Independent Latter-day Saint demographer Matthew Martinich has compiled new statistics on the growth of The Church of Jesus Christ of Latter-day Saints. His analysis is based in large part on a study of new congregations created or discontinued in 2016. This analysis showed congregational growth in all major regions of the world in 2016 with strongly accelerating growth in Africa.
Particularly noteworthy was the growth of the Church in West Africa with over 27,000 baptisms in 2016, representing a 10% growth in Church membership. The Ivory Coast (Cote d’Ivoire) has experienced some of the most rapid Church growth, adding on average one congregation per week in 2016 or 52 for the year. The Church in Nigeria also reported accelerating growth in 2016, becoming the first country in Africa with over 500 congregations. Forty-six new congregations were formed in Nigeria in 2016 including thirteen in cities and towns previously without an LDS congregation. Thirty-three new congregations were created in the country of Ghana, ten in Sierra Leone and six in Liberia.
In the Democratic Republic of the Congo the number of LDS congregations increased by 15 from 153 to 168 during the year, an almost ten per cent increase. The Church created its third mission in that country, and the new mission president is a native Congolese, indicative of the strength and maturity of the local leadership.

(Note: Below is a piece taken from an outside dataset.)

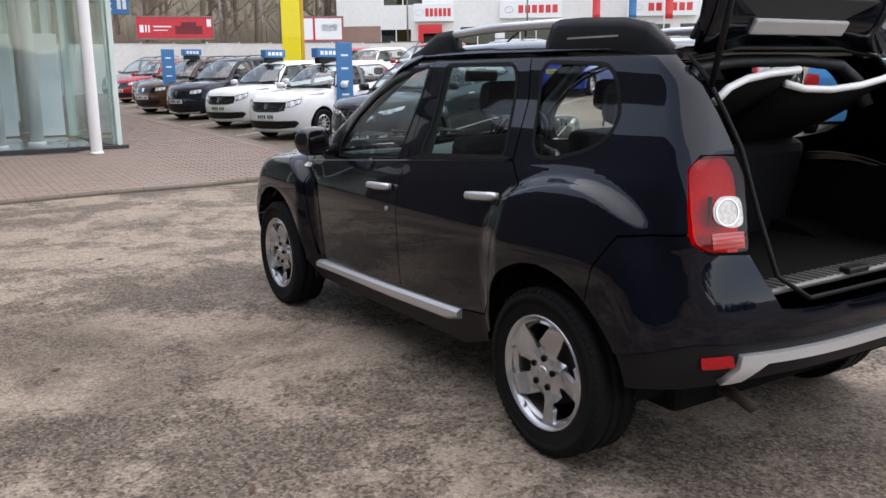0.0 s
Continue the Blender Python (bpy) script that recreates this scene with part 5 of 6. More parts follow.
    skin("bonnet", tp, hf + [(-x, y) for x, y in hf[::-1] if abs(x) > 1e-6], paint_mat, car, step=st, gap=0.002, rim=0.015)
    xs0, xs1 = h - 0.10, lean(H - 0.1) - 0.035
    ws = [(0.0, cy + 0.10), (-0.4, cy + 0.055), (-xs0 + 0.03, cy - 0.085), (-xs1 - 0.04, (edge(H - 0.25, -0.03))), (-xs1 + 0.03, edge(H - 0.09, -0.0)), (-0.3, c["roof_f"] - 0.02), (0.0, c["roof_f"] + 0.01)]
    wsf = ws + [(-x, y) for x, y in ws[::-1] if abs(x) > 1e-6]
    skin("windscreen", tp, wsf, "far_screen", car, step=0.12, rim=0.0, lift=0.0)
    skin("windscreen_seal", tp, swollen(wsf, 0.008), "seal", car, holes=[swollen(wsf, -0.02)], step=0.08, rim=0.004, lift=0.002)
    for x0, x1 in ((0.28, -0.2), (-0.25, -0.58)):
        pts = tp(np.array([(x0, cy + 0.09 - 0.28 * x0 * x0), (x1, cy + 0.06 - 0.28 * x1 * x1)])) + (0, 0, 0.015)
        tube("wiper", pts, 0.009, "trim", car, sides=6)
    xr = lean(zt) + 0.012
    rh = [(0.0, c["roof_f"] + 0.0), (-0.3, c["roof_f"] - 0.03), (-xs1 + 0.02, edge(H - 0.09, 0.0)), (-xr, edge(zt, 0.05)), (-xr - 0.005, -0.4), (-xr + 0.01, rear(zt, 0.1)), (-xr + 0.09, -c["roof_r"] + 0.02), (0.0, -c["roof_r"] - 0.05)]
    skin("roof", tp, rh + [(-x, y) for x, y in rh[::-1] if abs(x) > 1e-6], c.get("roof_mat", paint_mat), car, step=st, rim=0.02)
    wr_poly = both_sides([(tm, H - 0.15), (tm + (h - 0.35), H - 0.16), ty(h - 0.26, b1 + 0.09), ty(0.3, b1 + 0.07), (tm, b1 + 0.07)], tm)
    skin("rear_window", bp, wr_poly, c.get("rear_glass", "glass"), car, step=0.12, rim=0.0, lift=-0.003)
    sg = c["grille"]
    skin("grille", bp, both_sides([(mid, sg[0][1])] + [nb(x, z) for x, z in sg] + [(mid, sg[-1][1])], mid), "gloss", car, step=0.08, rim=0.004, lift=0.004)
    for k in range(c.get("slats", 3)):
        z0, z1 = sg[-1][1] + 0.012, sg[0][1] - 0.012
        z = z0 + (z1 - z0) * (k + 0.5) / c.get("slats", 3)
        x = (sg[0][0] + sg[-1][0]) / 2 - 0.04
        skin("grille_slat", bp, both_sides([(mid, z + 0.006), nb(x, z + 0.006), nb(x, z - 0.006), (mid, z - 0.006)], mid), c.get("slat_mat", "trim"), car, step=0.08, rim=0.01, lift=0.014)
    bx, bz, bw, bh = c["badge"]
    if c["badge_kind"] == "shield":
        shape = [(mid, bz + bh), (mid - bw, bz + bh), (mid - bw * 0.75, bz - bh * 0.3), (mid - bw * 0.4, bz - bh), (mid, bz - bh)]
    else:
        shape = [(mid, bz + bh), (mid - bw, bz), (mid, bz - bh)]
    skin("badge", bp, both_sides(shape, mid), "chrome", car, step=0.05, rim=0.02, lift=0.03)
    if "chrome_line" in c:
        skin("grille_trim", bp, both_sides([(mid, c["chrome_line"][0][1])] + [nb(x, z) for x, z in c["chrome_line"]] + [(mid, c["chrome_line"][-1][1])], mid), "chrome", car, step=0.06, rim=0.012, lift=0.012)
    si = c["intake"]
    skin("lower_intake", bp, both_sides([(mid, si[0][1])] + [nb(x, z) for x, z in si] + [(mid, si[-1][1])], mid), "trim", car, step=0.08, rim=0.004, lift=0.003)
    skin("bumper_lip", bp, both_sides([(mid, 0.225), nb(h - 0.22, 0.24), nb(h - 0.22, 0.20), (mid, 0.195)], mid), c.get("lip", "trim"), car, step=0.1, rim=0.02, lift=0.01)
    number_plate(car, (0, ny(0, c["plate_z"]) + 0.012, c["plate_z"]), 0.0, 0.0)
    number_plate(car, (0, -float(G.tail(np.array(0.72))) - 0.010, 0.74), 0.0, math.pi, yellow=True)
    if c.get("rails"):
        for s in (-1, 1):
            tube("roof_rail", [(s * (xr - 0.09), y, z) for y, z in ((c["roof_f"] - 0.25, H - 0.05), (c["roof_f"] - 0.42, H + 0.012), (-0.3, H + 0.03), (-c["roof_r"] + 0.35, H + 0.005), (-c["roof_r"] + 0.2, H - 0.06))], 0.016, c["rails"], car, sides=6)
    # cabin
    box("floor_pan", (-h + 0.2, -yr + 0.25, 0.18), (h - 0.2, yf - 0.25, 0.30), "under", car)
    box("bulkhead", (-h + 0.12, cy + 0.06, 0.3), (h - 0.12, cy + 0.2, cz - 0.08), "under", car)
    box("dashboard", (-h + 0.12, cy - 0.42, 0.65), (h - 0.12, cy + 0.04, cz - 0.045), "dash", car, 0.05)
    for x in (-0.36, 0.36):
        seat(car, x, -0.38, 0.40, 0.50, "front_seat")
    seat(car, 0.0, -1.14, 0.42, 1.2, "rear_bench", rests=2)
    box("load_cover", (-h + 0.14, -yr + 0.16, b0 - 0.10), (h - 0.14, -1.28, b0 - 0.07), "cloth", car)
    return car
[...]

The Church has three operating temples in Africa with two additional temples under construction and two others announced but not yet under construction.
Church growth in Oceania also continued at a steady pace. New congregations were formed in Australia, New Zealand, Papua New Guinea and in several island nations. Notably, eight new congregations were organized in Samoa, a 5.5% annual increase. Tonga, Samoa, and several other Oceanic countries have the highest percentage of Latter-day Saints in their population in the world.
In 1947 Church membership passed the one million mark. Current Church membership is over fifteen and a half million with Africa, Oceania, and Europe each having roughly half a million members, Asia over a million members, and North and South America having the balance of Church membership. In 1996 the number of Church members living outside the U.S. surpassed the number living in the U.S., a trend towards internationalization that is accelerating.
This international growth builds on modest beginnings in the 19th century. The first LDS missionaries to Africa arrived in 1853, just thirteen years after the first LDS missionary arrived in Australia in 1840 and just seven years after the first LDS baptisms in the Tahitian-speaking Society Islands in 1844.